Hannibal: Digestivo Review
Hannibal closes out its Italian story arc by letting its eponymous serial killer play the savior.
Hannibal and Will may have “broken up” in the Season 2 finale, but it isn’t until seven episodes into Season 3 that Will is finally able to free himself from Hannibal’s orbit — or at least put in a solid effort at it. It comes in Will’s vocalization of the difference between himself and Hannibal Lecter: Will tolerates Hannibal’s compulsions, while Hannibal delights in them. And Will is done putting himself in a position where he is made to tolerate them. Of course, though Will may be willing to let Hannibal go, Hannibal is not ready to let Will go. The first story arc of this season ends with “The Chesapeake Ripper” turning himself in, somehow still a victory even though it will end with Dr. Lecter behind bars. Does it count as a cage if you put yourself there? For Hannibal, perhaps not. Either way, he is willing to pay the price if it means keeping Will in his life in some shape or form.
In the acts leading up to this decision, Hannibal does something clever in Season 3, Episode 7 (“Digestivo”) in giving it main characters a common enemy: Mason Verger. It is no longer a game of cat-and-mouse between Will, Hannibal, and their various companions; it is a game of cat-and-mouse-and-pig, with Mason Verger playing the relative Big Bad. Hannibal doesn’t usually let the audience root so solidly for its eponymous character. Even when we are cheering for him to evade the authorities, we are conflicted due to his murderous, cannibalistic ways. This episode is the closest we may ever get to absolute support, as we don’t see Hannibal kill anyone on-screen (though he does kill Cordell and Mason’s henchmen off-screen) and we root for the familiar, polite serial killer over the disfigured, ill-mannered one.

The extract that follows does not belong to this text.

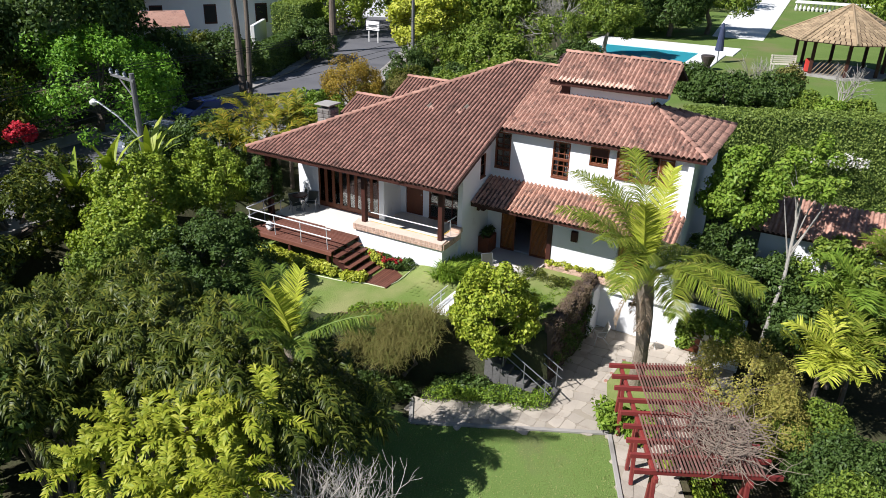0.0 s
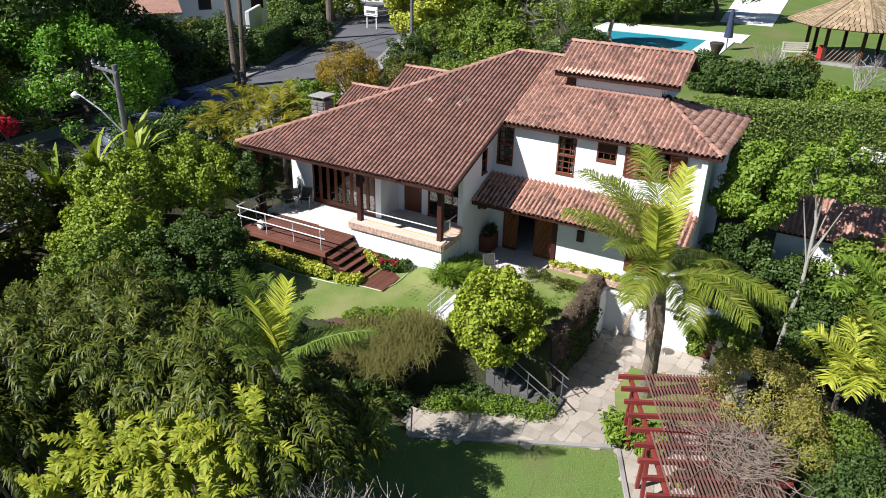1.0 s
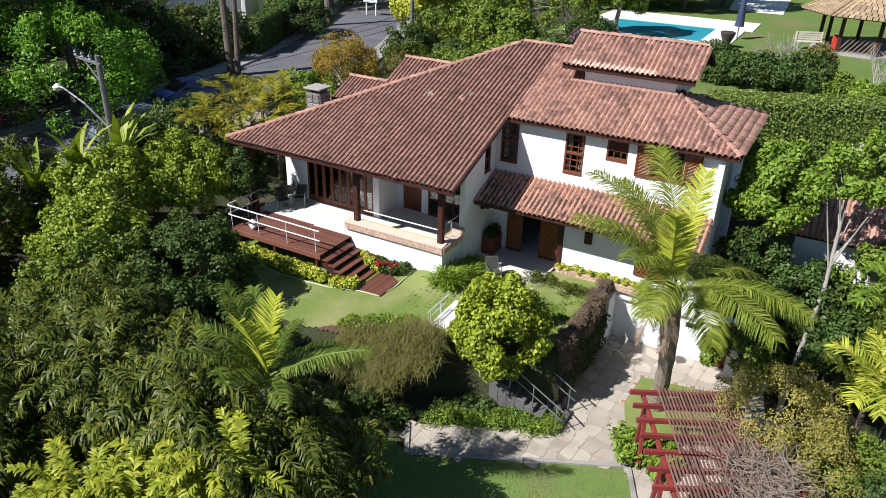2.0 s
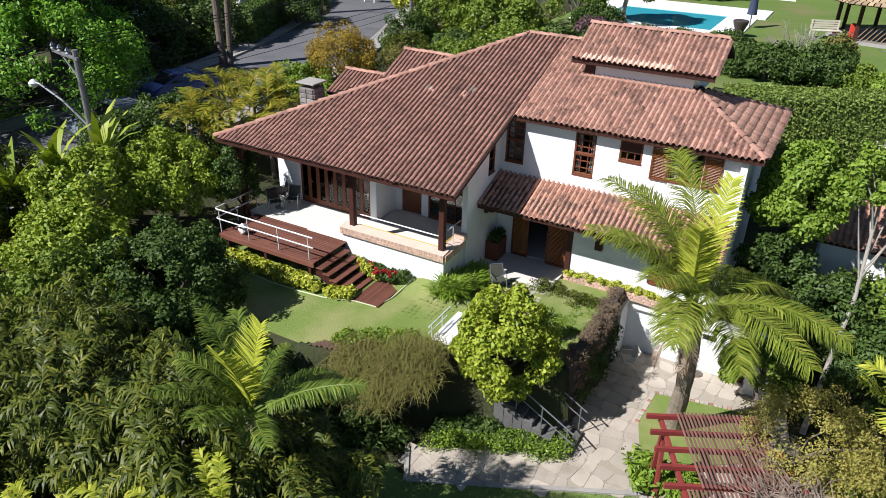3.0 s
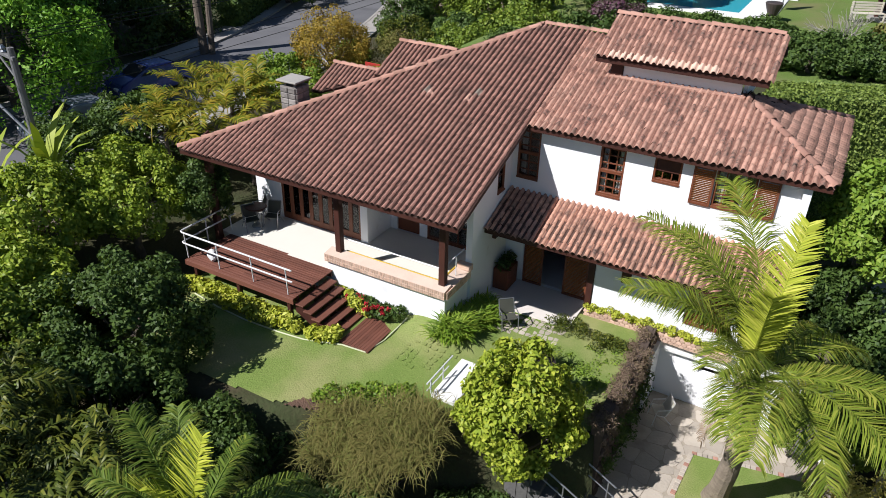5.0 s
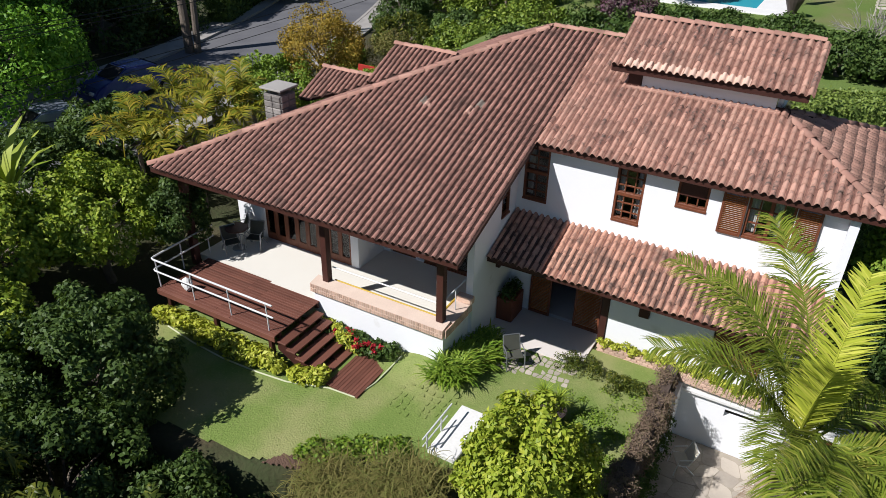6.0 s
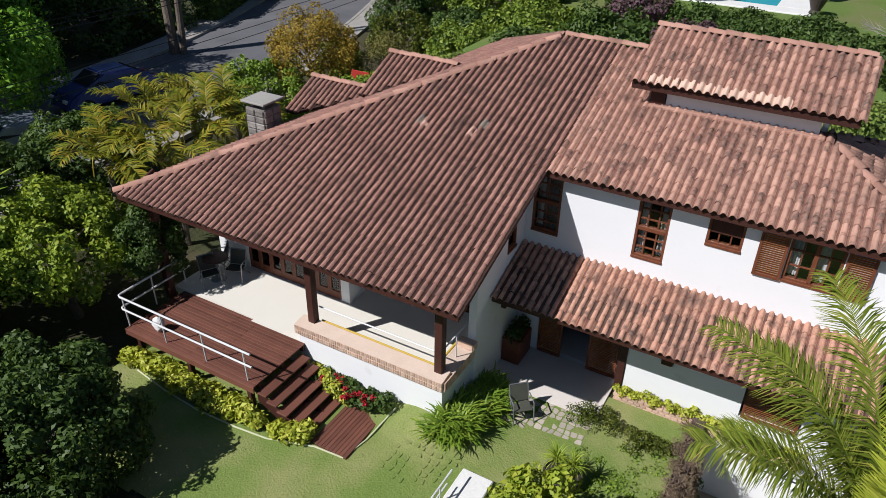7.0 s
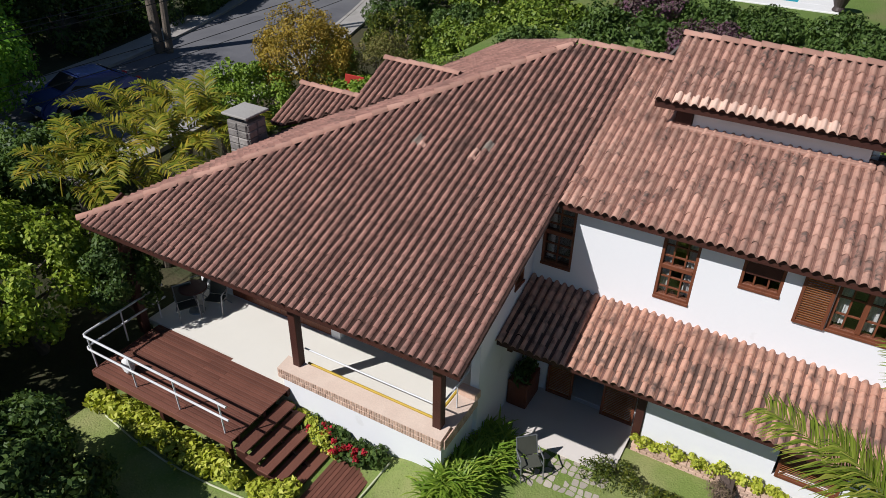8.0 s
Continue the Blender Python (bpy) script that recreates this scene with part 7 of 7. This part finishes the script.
pole = thing("utility_pole", (-13.2, -2.8, 0.5), "grey concrete utility pole with a crossarm and street lamp", "utility pole")
part("shaft", tubed([(-13.2, -2.8, 0.0), (-13.2, -2.8, 6.6)], [0.15, 0.10], 10), POLE, pole)
part("crossarm", boxed((-15.0, -2.88, 6.25), (-13.0, -2.78, 6.36), 0.01, Matrix.Translation((-13.2, -2.8, 6.3)) @ Matrix.Rotation(radians(-12), 4, "Z") @ Matrix.Translation((13.2, 2.8, -6.3))), POLE, pole)
part("brace", tubed([(-13.25, -2.75, 5.5), (-14.3, -2.6, 6.27)], 0.035, 6), POLE, pole)
ins = [(-14.95, -2.45), (-14.4, -2.56), (-13.8, -2.68), (-13.2, -2.8)]
for x, y in ins:
    part("insulator", lathe([(0.03, 0), (0.09, 0.02), (0.05, 0.08), (0.09, 0.12), (0.05, 0.18), (0.02, 0.24)], 10), STEEL, pole, "", pose(x, y, 6.36))
lamp = part("lamp_arm", tubed([(-13.25, -2.85, 3.9), (-14.2, -3.0, 4.7), (-15.1, -3.15, 5.2), (-15.3, -3.18, 5.24)], 0.045, 8), STEEL, pole)
part("lamp_head", lathe([(0.05, -0.16), (0.15, -0.08), (0.18, 0.02), (0.10, 0.10), (0.04, 0.14)], 12), WHITE, lamp, "white street lamp head", pose(-15.4, -3.2, 5.2))
for i, (x, y) in enumerate(ins[:3] + [(-13.3, -2.8), (-13.35, -2.85), (-13.4, -2.9)]):
    z = 6.6 if i < 3 else 5.6 - 0.35 * (i - 3)
    back = [(x - 0.06 * s, y + s, z - 0.0010 * s * (46 - s)) for s in (0, 8, 16, 24, 32, 40, 46)]
    front = [(x, y - s, z - 0.0010 * s * (46 - s)) for s in (46, 36, 26, 16, 8)]
    single("power_line", tubed(front + back, 0.014, 4), BLACK, "thin black overhead cable on the poles", "cable", "power lines")
p2_ = thing("utility_pole", (-18.5, 27.5, ROAD_Z), "grey concrete pole at the road bend", "utility pole")
part("shaft", tubed([(-18.0, 27.0, ROAD_Z - 0.3), (-18.0, 27.0, 7.2)], [0.16, 0.11], 8), POLE, p2_)
sg = thing("street_sign", (-30.5, 39.5, ROAD_Z), "white board sign on two posts beside the road", "sign")
part("board", boxed((-31.2, 39.4, 2.4), (-29.6, 39.5, 3.3), 0.02), WHITE, sg)
for x in (-31.0, -29.9):
    part("post", boxed((x, 39.5, 1.0), (x + 0.1, 39.6, 2.6)), WHITE, sg)
part("text_bar", boxed((-30.9, 39.38, 2.75), (-29.9, 39.396, 2.95)), STEEL, sg)

# trees and houses across the street
tall = thing("tall_tree", (-24.8, 13.6, ROAD_Z), "tall bare double trunk across the street", "tree")
part("trunk", tubed([(-23.7, 14.0, 1.0), (-23.9, 14.1, 6), (-24.5, 14.3, 12)], [0.25, 0.20, 0.15], 10), BARK, tall)
part("trunk", tubed([(-23.3, 14.2, 1.0), (-23.3, 14.5, 6), (-23.6, 14.9, 12)], [0.18, 0.15, 0.12], 10), BARK, tall)
far_trunk = thing("tall_tree", (-30.2, 32.6, ROAD_Z), "tall dark trunk beside the far pavement", "tree")
part("trunk", tubed([(-30.2, 32.6, 1.0), (-30.3, 32.8, 6), (-30.0, 33.1, 13)], [0.36, 0.28, 0.2], 10), BARK, far_trunk)
tree("fern_tree", (-23.6, 2.6, ROAD_Z), (-22.8, 2.2, 3.8), (4.4, 4.6, 3.2), L_EMERALD, "broad bright green tree across the street", "tree", 231, 110, 0.8, 17000, 0.22, 0.10, 0.22)
tree("broadleaf_tree", (-25, -5, ROAD_Z), (-24.6, -5, 3.4), (3.6, 3.6, 3.0), L_OLIVE, "olive green shrubs across the street", "tree", 232, 80, 0.8, 10000, 0.24, 0.12, 0.2)
tree("red_shrub", (-20.6, -3.6, ROAD_Z), (-20.6, -3.6, 3.1), (0.55, 0.6, 0.45), L_RED, "shrub with bright red flowers across the street", "shrub", 233, 22, 0.26, 1200, 0.16, 0.10, 0.08)
for i, (x, y, z, r, h, mt) in enumerate(((-26.5, -11, 4.5, 4.0, 4.2, L_DARK), (-28, -3, 7.0, 4.0, 4.4, L_DARK), (-26.0, 1.8, 7.4, 3.4, 3.2, L_DARK), (-30, 5, 7.2, 4.0, 4.6, L_DARK), (-27.5, 5.5, 7.0, 3.4, 3.2, L_DARK), (-28.8, 12.5, 2.6, 3.0, 2.6, L_DARK), (-28.5, 17.5, 2.6, 2.4, 2.2, L_DARK), (-15.0, 2.4, 2.1, 1.9, 1.4, L_DARK), (-15.4, -0.4, 2.0, 1.5, 1.3, L_DARK), (-15.4, -5.8, 2.0, 1.7, 1.6, L_OLIVE), (-14.2, -8.2, 1.6, 2.1, 2.0, L_OLIVE), (-15.2, -11.5, 1.6, 2.4, 2.2, L_MID), (-12.0, -12.0, 0.9, 2.4, 2.4, L_OLIVE), (-9.5, -14.5, 0.4, 2.4, 2.4, L_DARK), (-5.5, -15.5, 0.2, 2.2, 2.2, L_DARK), (-52, 14, 6, 6, 6, L_DARK), (-48, 22, 7, 4, 5.5, L_OLIVE), (-36, 41, 4.5, 3, 3.5, L_LIME), (-25, 46, 5, 4.2, 4.4, L_BRIGHT), (-10, 44, 6.5, 4.0, 4.0, L_OLIVE), (-4, 49, 6.5, 3.4, 4.0, L_MID), (-33, 58, 5, 5, 5, L_DARK), (10, 90, 6, 6, 5, L_MID), (-12, 88, 7, 8, 7, L_DARK), (22, 80, 6, 7, 6, L_DARK), (-31, 8, 5.0, 4.0, 4.4, L_DARK), (-34, 0, 5.0, 4.4, 4.6, L_DARK), (-30, 16, 2.8, 2.4, 1.9, L_OLIVE), (-15.6, 22.6, 2.6, 1.7, 1.5, L_DARK), (-13.0, 18.6, 2.4, 1.5, 1.4, L_OLIVE), (-16.6, 28.2, 2.8, 2.0, 1.6, L_MID), (-12.6, 28.0, 3.6, 2.4, 2.2, L_MID), (-17.5, 35, 3.4, 2.4, 2.2, L_MID), (-14.6, 15.6, 2.0, 1.1, 1.0, L_MID), (-38, 12, 6, 4.5, 5, L_DARK), (-30.5, -10, 4, 4.5, 4, L_MID), (-46, 6, 6, 6, 6, L_DARK), (-29.0, 27.5, 2.6, 2.4, 1.8, L_DARK), (-44, 40, 4, 5, 4, L_BRIGHT), (-38, 48, 4, 5, 4.5, L_MID), (-28, 56, 5, 6, 5.5, L_MID), (-16, 58, 6, 6, 6, L_MID), (-8, 56, 6, 5, 5.5, L_DARK), (-40, 66, 5, 7, 6, L_DARK), (-22, 74, 6, 8, 7, L_MID), (-6, 72, 7, 6, 6, L_DARK), (18, 62, 6, 6, 5, L_MID), (26, 50, 6, 6, 5, L_DARK), (28, 36, 5.5, 5, 4, L_MID), (-58, 20, 6, 7, 6, L_DARK), (-70, 45, 6, 8, 7, L_MID), (-56, 60, 6, 8, 7, L_DARK))):
    tree("street_tree", (x, y, float(ground_z(x, y)) - 0.2), (x, y, z), (r, r, h), mt, "dark leafy tree in the neighbourhood", "tree", 240 + i, 60, r * 0.24, 6500, 0.075 * r + 0.05, 0.04 * r + 0.02, 0.22, group="neighbourhood trees")
for i, (x, y, z) in enumerate(((-27.5, -4.0, 3.6), (-29.5, 2.0, 4.6), (-34, 10.5, 8.5), (-37, 14.5, 8.5))):
    rng = np.random.default_rng(270 + i)
    ap = thing("street_palm", (x, y, ROAD_Z), "green feather palm across the street", "palm tree", "street palms")
    part("stem", tubed([(x, y, ROAD_Z - 0.2), (x, y, z)], [0.2, 0.12], 8), BARK, ap)
    v, f, lines = fronds(rng, (x, y, z), 18, 2.6, (0.0, 1.3), (1.2, 2.2), 0.6, 36, 0.09, 0.8, 0.1)
    part("crown", mesh_from("crown", v, f), L_OLIVE, ap)
    part("rachis", rachis(lines, 0.03), L_OLIVE, ap)
clipped_hedge("clipped_hedge", (-27.0, 19.5), (-34.5, 36.0), 1.4, ROAD_Z, 3.6, 9000, L_DARK, "dark clipped hedge along the far pavement", 281, 0.2)
clipped_hedge("clipped_hedge", (-36.0, 33.0), (-39.0, 40.0), 3.0, ROAD_Z, 5.0, 7000, L_HEDGE, "green clipped hedge by a white gateway", 282, 0.2)
leaf_bed("bougainvillea", (0, 0, 0), "pink flowering shrub on the far pavement", along([(-30.2, 28.0), (-32, 31.5)], 8, 22, 0.3, z=2.0), 0.6, 1500, 0.16, 0.12, L_PURPLE, 283, "flowers")


def far_house(at, size, ridge_h, turn, label):
    """A plain neighbour's house: walls, tiled gable roof, windows."""
    h = thing("neighbour_house", at, label, "house", turn=turn)
    m = W[h]
    w, d, z = size
    part("wall", boxed((-w / 2, -d / 2, -1.0), (w / 2, d / 2, z), 0.0, m), PLASTER, h)
    for s in (-1, 1):
        bm = prism(bmesh.new(), [(0, z), (s * (d / 2 + 0.6), z - 0.25), (s * (d / 2 + 0.6), z - 0.1), (0, z + ridge_h)], w + 1.2, m @ Matrix(((0, 0, 1, -w / 2 - 0.6), (1, 0, 0, 0), (0, 1, 0, 0), (0, 0, 0, 1))))
        part("roof", bm, TILES, h, "clay tile roof slope")
    for k in range(3):
        x = -w / 2 + w * (k + 0.5) / 3
        wd = part("window", boxed((x - 0.6, -d / 2 - 0.04, z * 0.35), (x + 0.6, -d / 2 + 0.02, z * 0.75), 0.01, m), DARK_WOOD, h)
        part("pane", boxed((x - 0.5, -d / 2 - 0.05, z * 0.38), (x + 0.5, -d / 2 - 0.041, z * 0.72), 0, m), BLACK, wd, "dark glass")
    return h


far_house((-47, 33, 1.2), (15, 8, 4.6), 1.6, 55, "white house with a clay tile roof across the street")
far_house((-40.5, 20.5, 1.2), (5, 4, 3.0), 0.9, 55, "small white annex with a red tile roof")
far_house((-42, 62, 2), (14, 9, 4.5), 1.6, 20, "far white house among trees")
gate = thing("white_gateway", (-37.5, 37, ROAD_Z), "curved white garden wall in sunlight", "wall")
part("wall", boxed((-0.2, -2.5, 0), (0.2, 2.5, 2.2), 0.05, pose(-38.0, 31.2, ROAD_Z, 0, 0, 30)), WHITE, gate)
rc = thing("red_sunbed", (-10.1, 10.9, 2.4), "red folding garden seat behind the roof", "chair")
part("seat", boxed((-0.35, -0.5, 0), (0.35, 0.4, 0.05), 0.01, pose(-10.1, 10.9, 2.9, 18, 8, 20)), RED_CLOTH, rc)
part("backrest", boxed((-0.35, 0.38, 0), (0.35, 0.43, 0.5), 0.01, pose(-10.1, 10.9, 2.9, 0, 8, 20)), RED_CLOTH, rc)
for x in (-0.3, 0.3):
    part("leg", boxed((x - 0.03, -0.4, -2.6), (x + 0.03, -0.34, 0), 0, pose(-10.1, 10.9, 2.9, 0, 0, 20)), STEEL, rc)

It also helps that Hannibal is trying to save Will — aka the man who spends the episode trying not to have his face cut off or his brain eaten. Here, in yet another example of believable narrative whiplash this show regularly pulls off, Hannibal is Will’s savior. This episode somehow begins with Hannibal sawing into Will’s skull and ends with Hannibal more or less tucking Will into bed. (Side note: How far away are Muskrat Farm and Will’s house?) For a season that has taken its sweet time moving the plot along, it certainly didn’t waste any time in this arc-ending episode.
Of course Will and Hannibal were not the only characters in play here. Alana and Margot were also made to choose a side to stand on. Wisely, they chose Hannibal’s, with Alana freeing her former lover and making him promise to save Will. It seems silly that Mason would leave these two unattended, but his overestimation of himself and his underestimation of these two women is not without precedent. After accepting that Mason will never give her anything that she actually wants, Margot kills her brother with Alana’s help — but not before stealing his sperm for a Verger heir to inherit the estate. Hannibal helped, in another example of this cast of characters teaming up in an unexpectedly successful way.
The closing of the Italian story arc was fast-paced, emotionally-resonant, and filled with cringe-worthy moments, the perfect cap to the meditative strangeness of Season 3’s first half that leaves us with that familiar, lingering question: Will Will Graham ever be free of Hannibal Lecter?